On March 25 and 26, 2020, Chef Nobu Matsuhisa and eight Nobu chefs from around the world will congregate at the world’s largest Nobu restaurant.
Currently heading the Nobu Hotel in Barcelona, Corporate Chef Hervé Courtot will represent the other half of the Middle Eastern restaurant portfolio as he brings his 10 years of experience at Nobu at Atlantis, the Palm. Coming from London’s original Nobu restaurant, Masaru Okayama will bring a wealth of experience, serving at Nobu London for an incredible 25 years, eight of which he has been Head Sushi Chef. Masami Oochi, Head Sushi Chef of Nobu Marbella, completes the portfolio attending the prestigious event.

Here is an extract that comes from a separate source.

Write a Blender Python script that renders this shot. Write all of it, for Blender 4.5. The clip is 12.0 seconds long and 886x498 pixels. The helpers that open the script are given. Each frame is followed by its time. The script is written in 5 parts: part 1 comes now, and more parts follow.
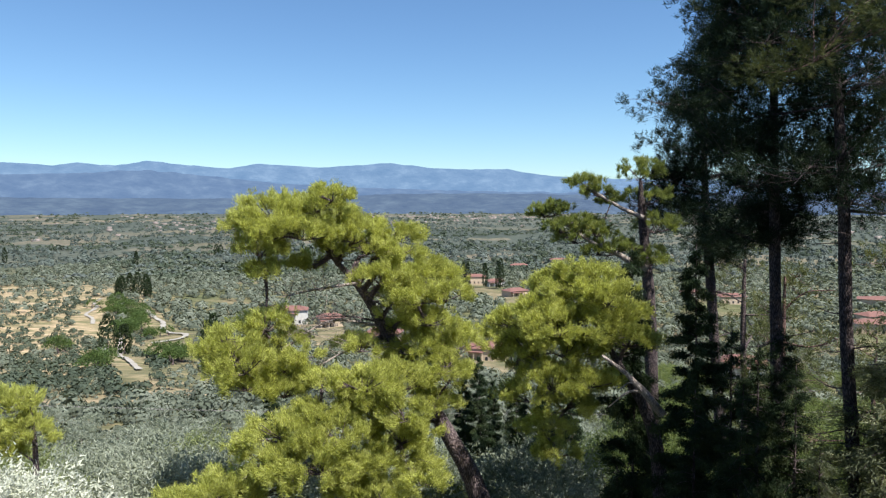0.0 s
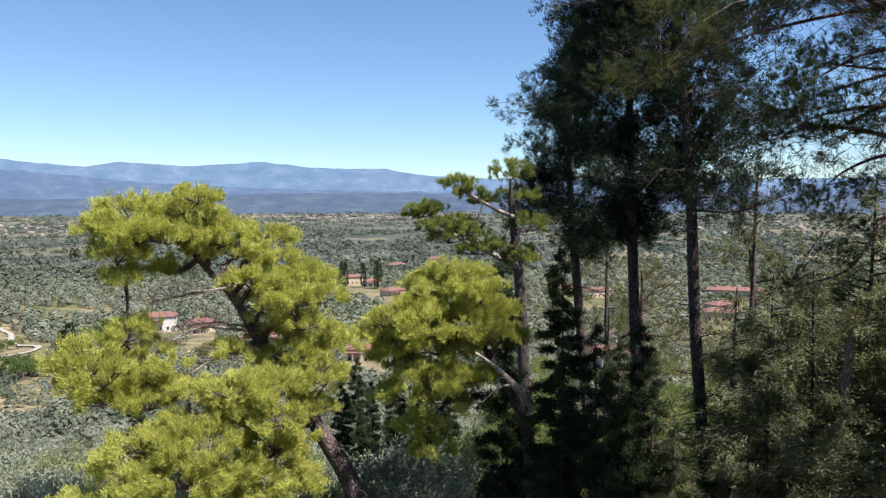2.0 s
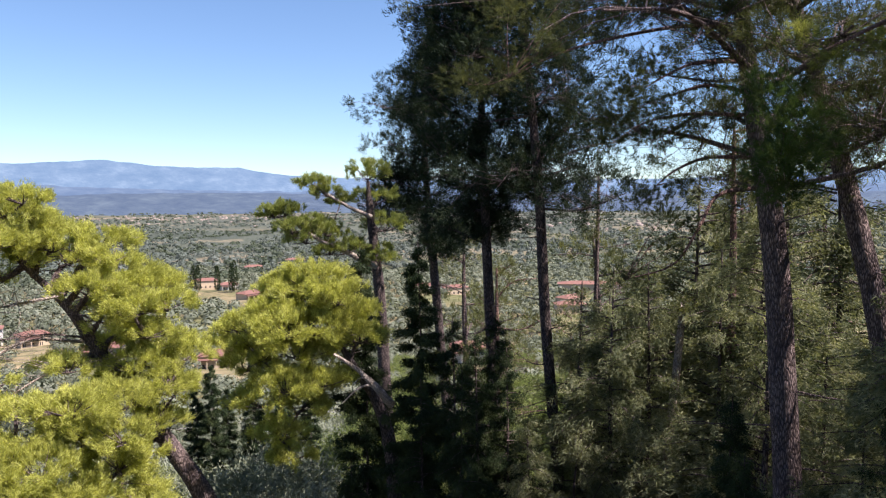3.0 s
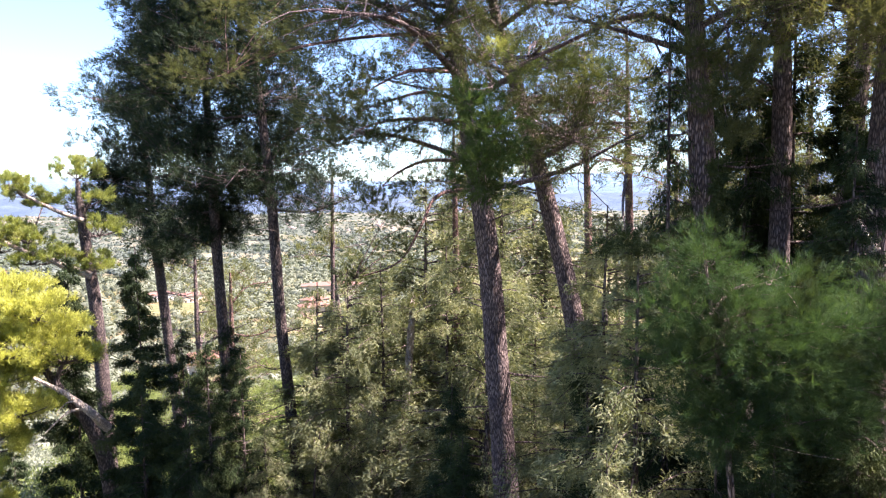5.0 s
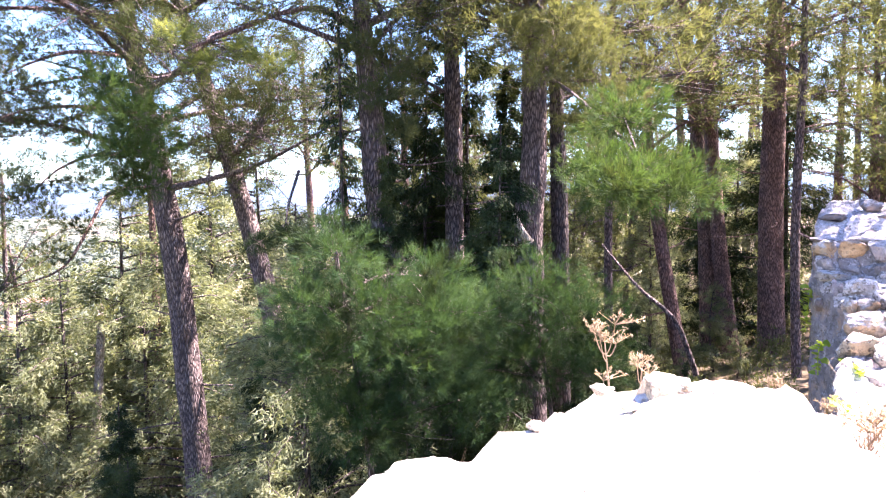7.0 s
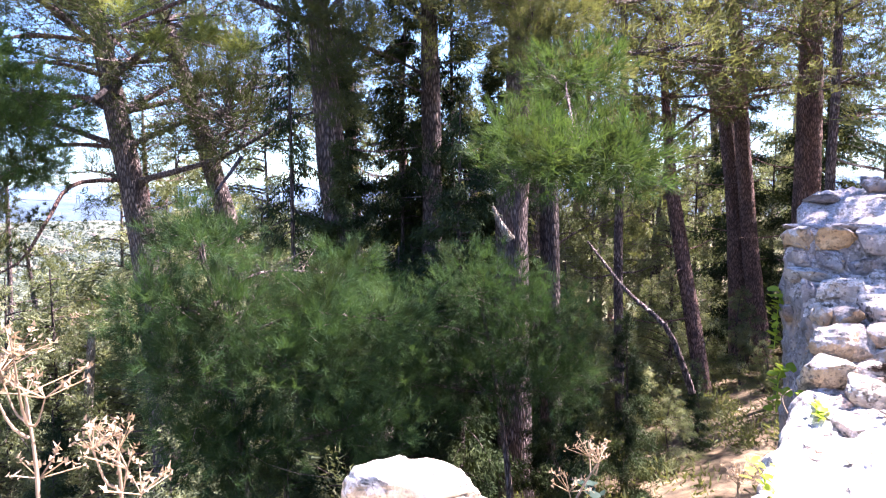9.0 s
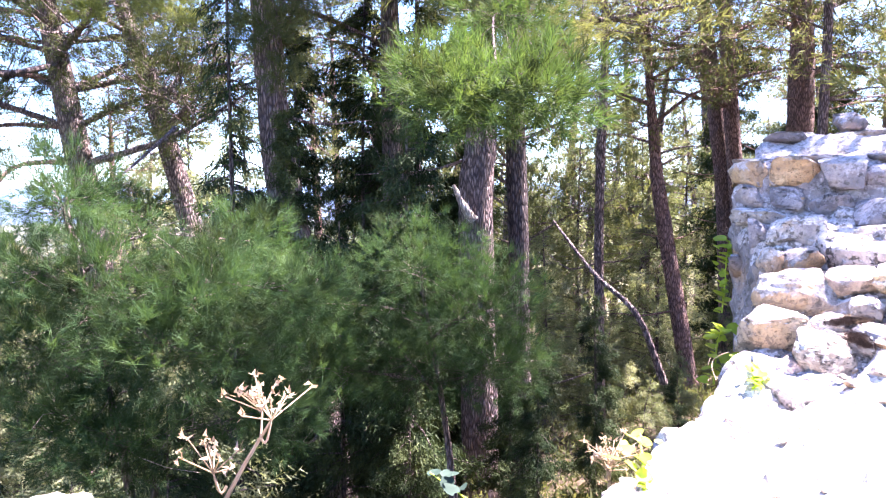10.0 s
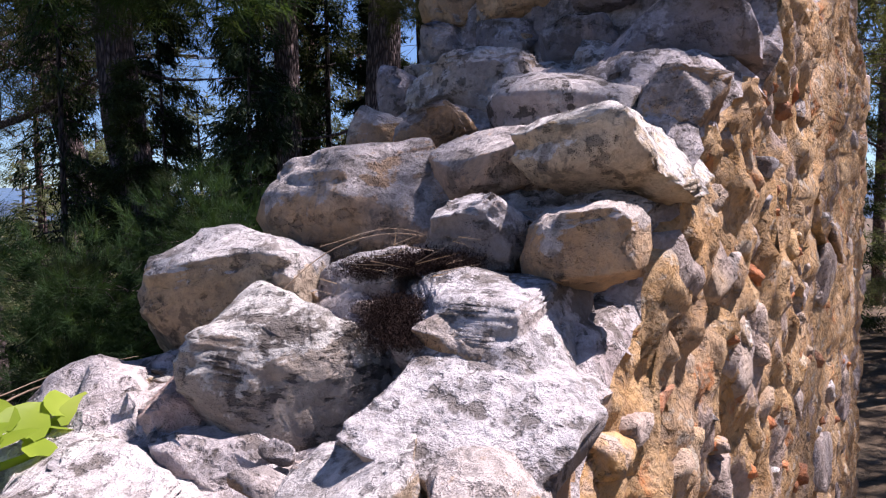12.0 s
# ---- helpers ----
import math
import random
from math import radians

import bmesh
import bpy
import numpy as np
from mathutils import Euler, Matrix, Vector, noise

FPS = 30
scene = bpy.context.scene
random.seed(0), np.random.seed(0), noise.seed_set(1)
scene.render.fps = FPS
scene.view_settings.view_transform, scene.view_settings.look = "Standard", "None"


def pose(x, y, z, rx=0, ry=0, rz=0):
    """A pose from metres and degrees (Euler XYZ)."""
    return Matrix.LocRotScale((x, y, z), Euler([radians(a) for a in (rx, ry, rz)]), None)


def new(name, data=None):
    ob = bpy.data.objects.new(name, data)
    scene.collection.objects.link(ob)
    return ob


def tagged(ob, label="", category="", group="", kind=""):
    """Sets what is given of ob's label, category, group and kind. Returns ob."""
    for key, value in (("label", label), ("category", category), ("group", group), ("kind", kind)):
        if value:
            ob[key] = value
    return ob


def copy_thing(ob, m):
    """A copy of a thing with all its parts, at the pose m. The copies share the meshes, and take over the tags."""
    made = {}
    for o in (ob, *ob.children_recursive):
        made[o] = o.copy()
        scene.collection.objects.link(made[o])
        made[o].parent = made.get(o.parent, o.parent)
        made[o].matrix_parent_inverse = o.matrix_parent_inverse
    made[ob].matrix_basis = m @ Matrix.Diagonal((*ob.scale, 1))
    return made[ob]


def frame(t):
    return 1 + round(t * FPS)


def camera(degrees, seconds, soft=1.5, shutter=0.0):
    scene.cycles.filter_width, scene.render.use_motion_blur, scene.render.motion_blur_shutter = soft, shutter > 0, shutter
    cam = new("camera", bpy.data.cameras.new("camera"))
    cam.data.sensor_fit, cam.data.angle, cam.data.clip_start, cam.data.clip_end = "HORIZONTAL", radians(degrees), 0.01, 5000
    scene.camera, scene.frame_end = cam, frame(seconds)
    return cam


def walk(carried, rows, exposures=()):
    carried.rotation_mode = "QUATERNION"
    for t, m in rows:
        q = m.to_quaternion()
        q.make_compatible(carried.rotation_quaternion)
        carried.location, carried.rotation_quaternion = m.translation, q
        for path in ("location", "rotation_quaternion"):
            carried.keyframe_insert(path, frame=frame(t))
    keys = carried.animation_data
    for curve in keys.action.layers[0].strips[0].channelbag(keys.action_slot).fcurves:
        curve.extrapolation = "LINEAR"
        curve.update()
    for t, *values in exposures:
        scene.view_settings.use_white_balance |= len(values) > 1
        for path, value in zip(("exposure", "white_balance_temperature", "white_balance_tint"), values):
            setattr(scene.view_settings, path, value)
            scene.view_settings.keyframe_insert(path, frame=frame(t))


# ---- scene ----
cam = camera(64.7, 12.0, 1.2)
METRES, EYE, TILT, LEAN, TURN = 7.0, 5.0, -3.8, 0.0, 0.0
ROWS = [
    (0.0, 0.0, 0.0, 0.0, 0.0, 0.0, -0.0),
    (0.5, 0.0008, 0.0021, 0.0003, -0.5, 0.01, 0.07),
    (1.0, 0.0058, 0.0023, 0.0031, -2.28, -0.02, 0.3),
    (1.5, 0.0121, -0.0002, 0.0038, -5.45, -0.03, 0.53),
    (2.0, 0.015, -0.0077, 0.0063, -9.97, -0.11, 0.87),
    (2.5, 0.0199, -0.0082, 0.0057, -15.59, -0.24, 1.31),
    (3.0, 0.0268, -0.0104, 0.0062, -21.39, -0.4, 1.8),
    (5.0, 0.0698, -0.0263, 0.0011, -42.23, -1.16, 3.13),
    (5.5, 0.0975, -0.0439, -0.0058, -49.91, -1.49, 3.44),
    (6.0, 0.1332, -0.0646, -0.0123, -59.19, -2.03, 3.92),
    (6.5, 0.1656, -0.0856, -0.0164, -62.5, -2.19, 4.08),
    (7.0, 0.2107, -0.1143, -0.0248, -63.18, -2.15, 4.06),
    (9.0, 0.464, -0.1851, -0.0585, -59.46, -1.65, 3.82),
    (9.5, 0.5228, -0.1955, -0.0817, -59.71, -1.56, 3.84),
    (10.0, 0.6091, -0.204, -0.1128, -59.48, -1.48, 3.85),
    (10.5, 0.698, -0.2209, -0.1207, -58.95, -1.41, 3.81),
    (11.0, 0.7712, -0.2359, -0.1358, -58.96, -1.36, 3.81),
    (11.5, 0.8547, -0.2459, -0.163, -58.91, -1.32, 3.73),
    (12.0, 0.9237, -0.2632, -0.1679, -59.06, -1.33, 3.68),
]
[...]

From Italy, the reputable Antonio D’Angelo will bring his innovative take on Italian-Japanese fusion from Nobu Milan, where he has been Master Chef for more than 10 years, following a career as Giorgio Armani’s own personal chef. Also joining the event is Philip Leong, who opened with Nobu Kuala Lumpur as Executive Chef in 2014, following eight years at Nobu Berkeley Street. Sous Chef Shuichi Yamaguchi completes the impressive congregation, following nearly two decades at Nobu Tokyo. Alongside them is Andrew Bozoki, resident Nobu Doha Head Chef, who pioneered the opening of the Restaurant in 2014.

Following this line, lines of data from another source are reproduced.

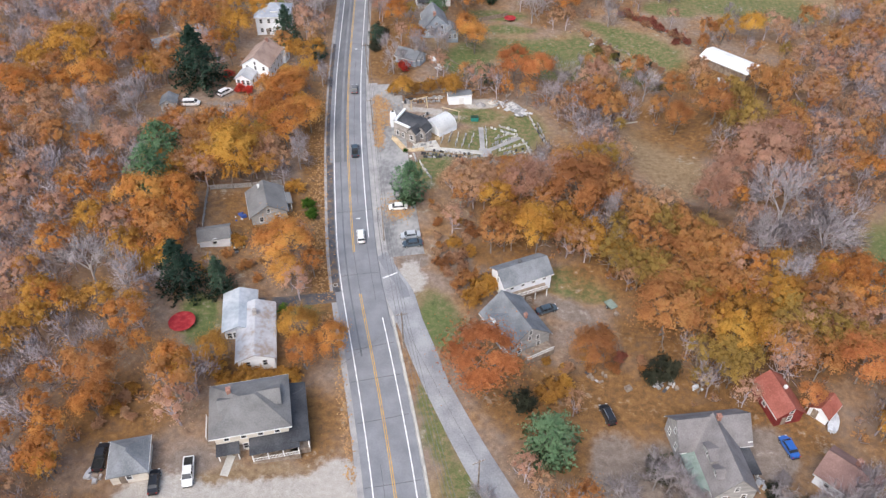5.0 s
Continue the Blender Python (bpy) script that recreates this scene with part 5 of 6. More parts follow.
for _k in range(5):
    slab_row(-13.6 + 1.9 * _k, 208.6, -13.2 + 2.0 * _k, 215.2, 8, (0, 1, 2, 3), 90)
slab_row(-15.5, 205.0, -4.8, 205.6, 14, (0, 1, 4), 10)
slab_row(-18.5, 203.2, -5.5, 203.8, 13, (4, 4, 1), 10, "upright dark polished stone slab on the grass")
slab_row(-1.2, 209.8, -2.0, 219.6, 11, (0, 1, 2), 90)
slab_row(-0.6, 219.5, 7.0, 216.6, 11, (0, 1, 5), -20)
slab_row(0.2, 211.2, 6.8, 216.2, 9, (0, 2, 5), 35)
slab_row(0.6, 214.0, 5.0, 217.6, 7, (1, 2, 3), 35)
slab_row(1.5, 208.2, 9.8, 213.4, 10, (0, 1, 5), 30)
slab_row(3.6, 207.4, 10.6, 211.2, 9, (0, 4, 1), 30)
slab_row(8.6, 214.4, 11.0, 207.6, 9, (0, 5, 1), 100)
slab_row(6.0, 206.8, 11.2, 210.0, 7, (0, 5, 1), 40)
slab_row(1.0, 221.3, 6.4, 218.8, 9, (0, 1, 3), -25)
slab_row(-17.6, 201.7, -13.0, 202.6, 7, (4, 1), 10, "upright dark polished stone slab on the grass")
slab_row(-21.0, 205.2, -14.4, 207.6, 12, (0, 3, 5), 20, "pale stone block on the workshop terrace")
slab_row(-27.0, 228.0, -14.6, 233.6, 14, (1, 3, 4), 15, "stone block stored at the back of the yard")
slab_row(-5.6, 203.6, -2.6, 205.2, 5, (0, 4), 30)
slab_row(0.5, 203.4, -3.0, 200.0, 6, (0, 1), 50)
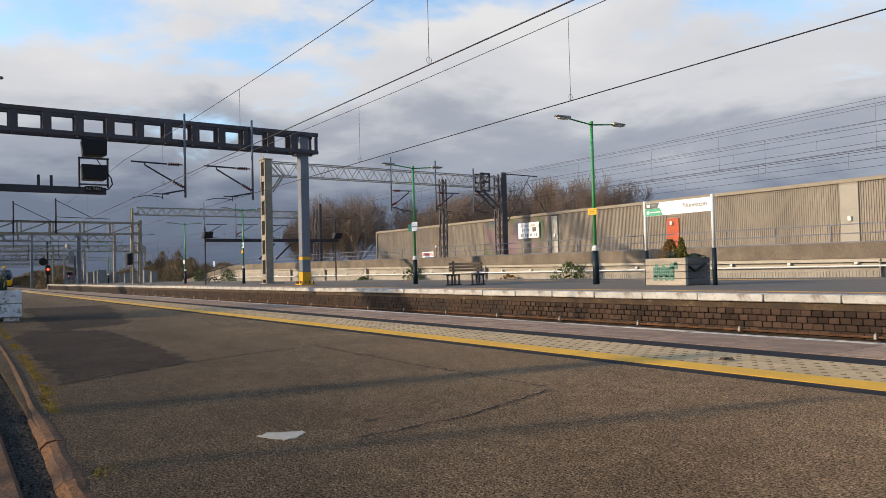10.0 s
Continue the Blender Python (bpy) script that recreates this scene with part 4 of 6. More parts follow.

The event will commence on March 25, 2020, when Chef Nobu Matsuhisa himself will lead an exclusive hands-on sushi masterclass, inviting guests to indulge in Japanese cuisine and culture. In the evening, Chef Nobu will present a curated seven-course World of Nobu omakase, with each course prepared by a different Nobu chef, accompanied with a wine or sake-pairing.
The event concludes on the evening of March 26, 2020 with a grand celebration held on the Nobu rooftop, where each head chef will host their own cooking station, offering an array of gourmet Japanese-fusion light bites and treats from Nobu restaurants around the world, alongside an open bar.
The event series follows on Chef Matsuhisa’s book, The World of Nobu, which is a reflection on his personal journey towards becoming one of the most iconic chefs in the world, and an introduction to the world of future generations of Nobu chefs.